Sanremo 2012: Gone West – Sanremo in Eurovisione…

Non è una barzelletta: un italiano, un inglese, un irlandese, un tedesco, un finlandese guardano il Festival…

Ci sono abitudini nella vita a cui si fatica rinunciare, per me (nessuno è perfetto) una di queste è il Festival di Sanremo. Sarà che ci sono stato per professione più di una ventina di volte (si lavorava molto, ma la notte del dopo festival era ricca di sorprese), sarà che gli artisti di cui dovevo occuparmi erano quasi sempre ospiti internazionali (non tutti facili e disponibili da gestire, soprattutto quando al teatro Ariston i camerini non erano abbastanza), sarà che l’atmosfera della gara era presente dovunque, certo è che era un momento importante, che poteva cambiare in una settimana non solo il futuro del vincitore, ma anche i budget di una casa discografica.

Come tanti, smesso di andarci, ho anche giocato al Totofestival guardandolo da casa con amici e quest’anno ho invitato per la prima serata un gruppo di residenti locali (non solo irlandesi, ma anche inglesi, tedeschi e finladesi).
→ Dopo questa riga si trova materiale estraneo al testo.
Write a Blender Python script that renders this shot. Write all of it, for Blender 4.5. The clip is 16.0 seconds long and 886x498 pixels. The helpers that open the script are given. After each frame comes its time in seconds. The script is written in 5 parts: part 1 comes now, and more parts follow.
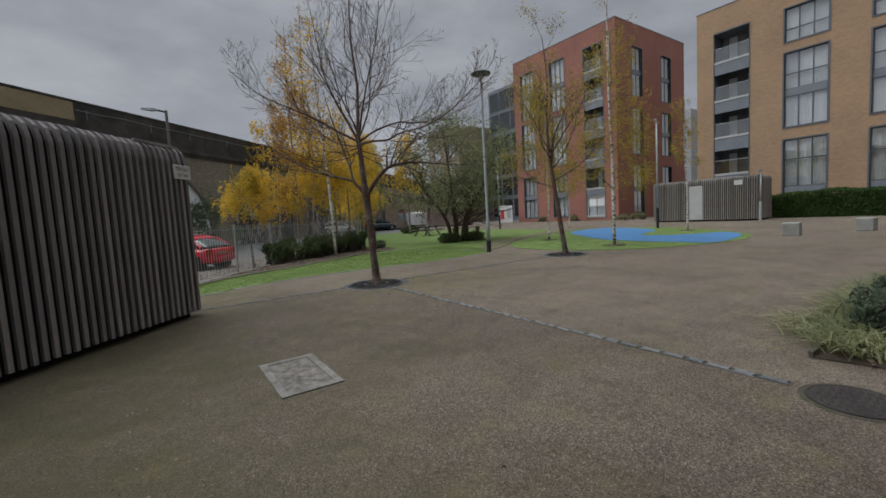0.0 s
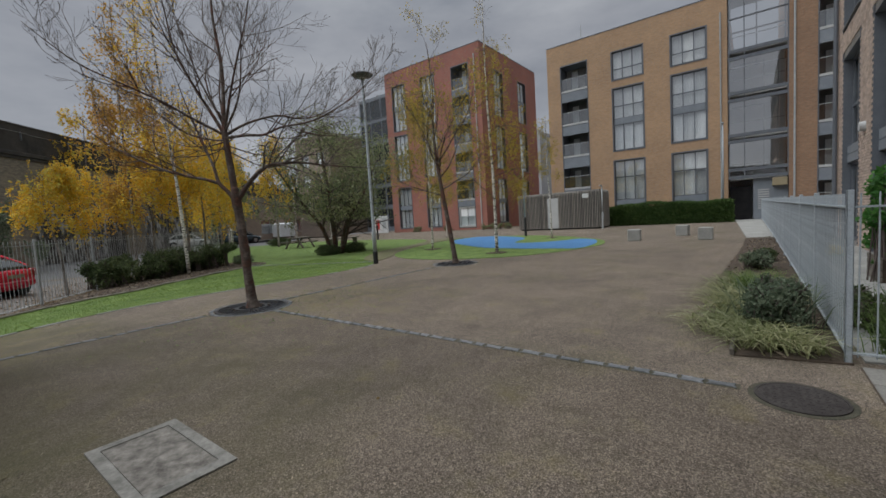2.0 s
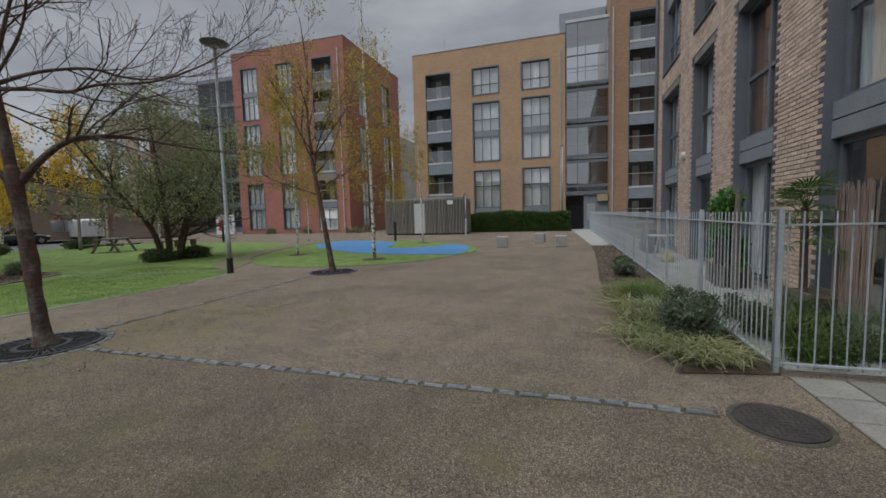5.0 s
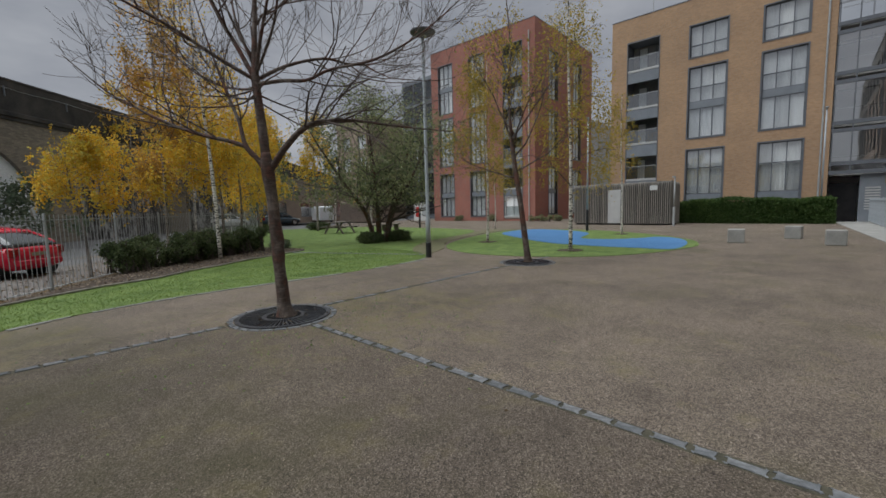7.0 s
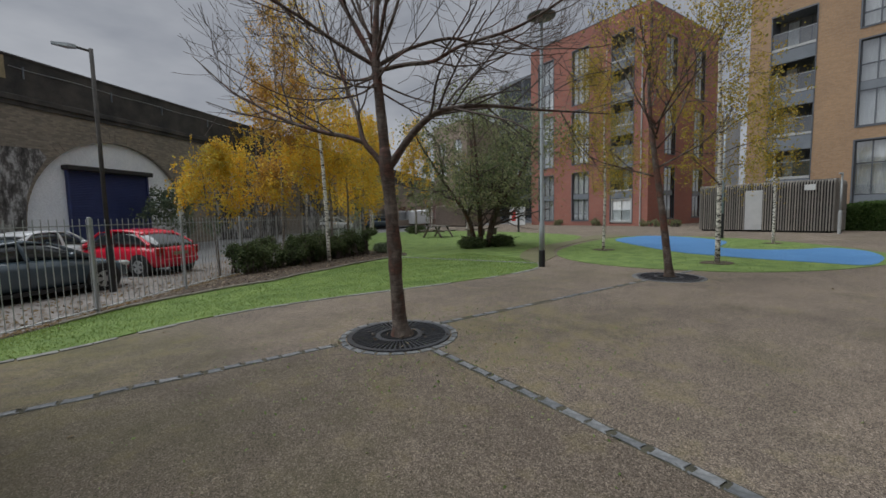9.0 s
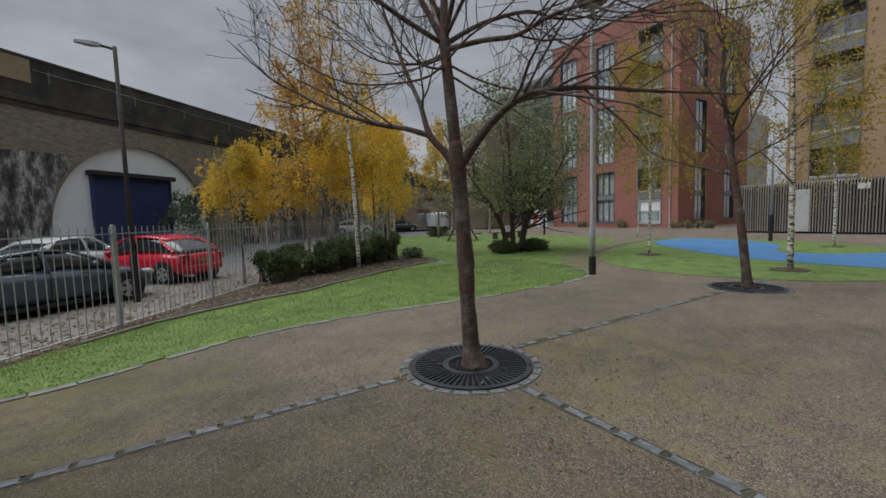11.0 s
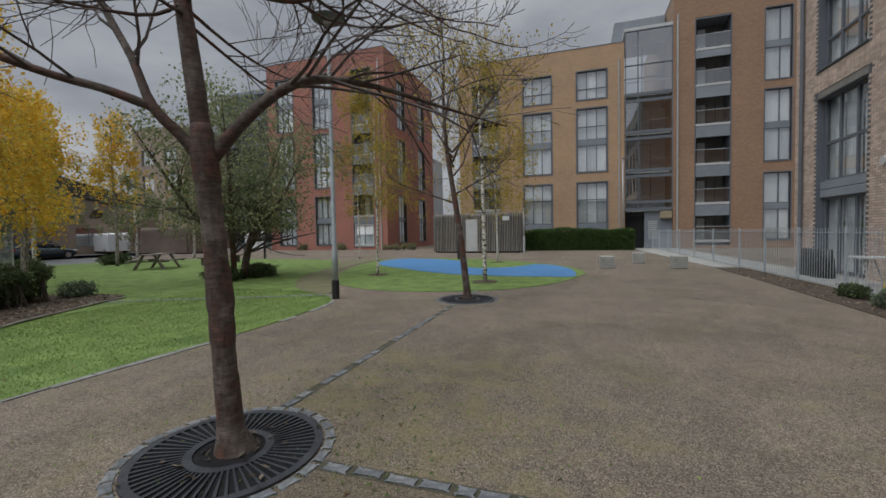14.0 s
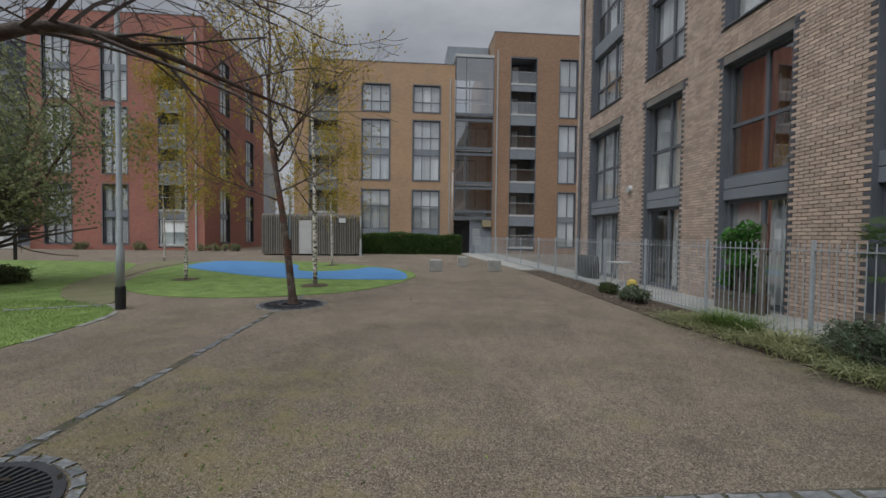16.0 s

Tutti pensavano a qualcosa di simile all’Eurofestival (molto più popolare qui che non in Italia) ma io ho spiegato loro che Sanremo era molto di più, la qualità era superiore.

La serata si è appena conclusa e ho almeno scoperto di avere degli ottimi amici (che ancora mi parlano), perché per il resto non mi sono mai sentito tanto imbarazzato da anni.La cosa che subito ci ha divertito è stata la sigla dell’Eurovisione; in un’epoca iperconnessa globalmente dal web l’Eurovisione ci sta come un telefono a gettoni in un bar di Milano. Per esaltare la modernità delle scene si è pensato di iniziare con le note di Also Sprach Zarathustra, cosa che Kubrick fece in visione fantascientifica ben 44 anni fa, regalando ovviamente differente emozione. I cantanti in gara (quasi tutti presentando canzoni “all’italiana”) sono stati accompagnati in scena dai riff rock più famosi (Led Zeppelin, Ac Dc, Kinks, ecc.), con esilarante coerenza di accoppiamenti. Naturalmente si potrebbe andare avanti a lungo, ma quello che ci ha realmente sorpreso in negativo è stato il livello delle canzoni, assolutamente fuori dal tempo.

Per decenni si è detto che chi andava al festival presentava “pezzi sanremesi”, ma spesso (in epoche diverse), alcune di quelle canzoni dominavano le classifiche dei mesi successivi; i 14 “big” di questa edizione hanno la più vaga idea di cosa succede oggi nel mercato musicale?

Sembra quasi una maledizione: il festival richiede brani “importanti”. Si può anche accettare, ma oggi canzoni così le scrivono gente come Bon Iver o Feist, con ben diverse concezioni armoniche, melodiche e ritmiche. Ma in fondo, come cantava il buon Edoardo “Sono solo canzonette” e ogni tanto, soprattutto alla fine di serate come questa niente sembra più desiderabile. Al punto che si sente la mancanza di Give Me All Your Luvin’ di Madonna (naturalmente ai primi posti delle classifiche di mezzo mondo).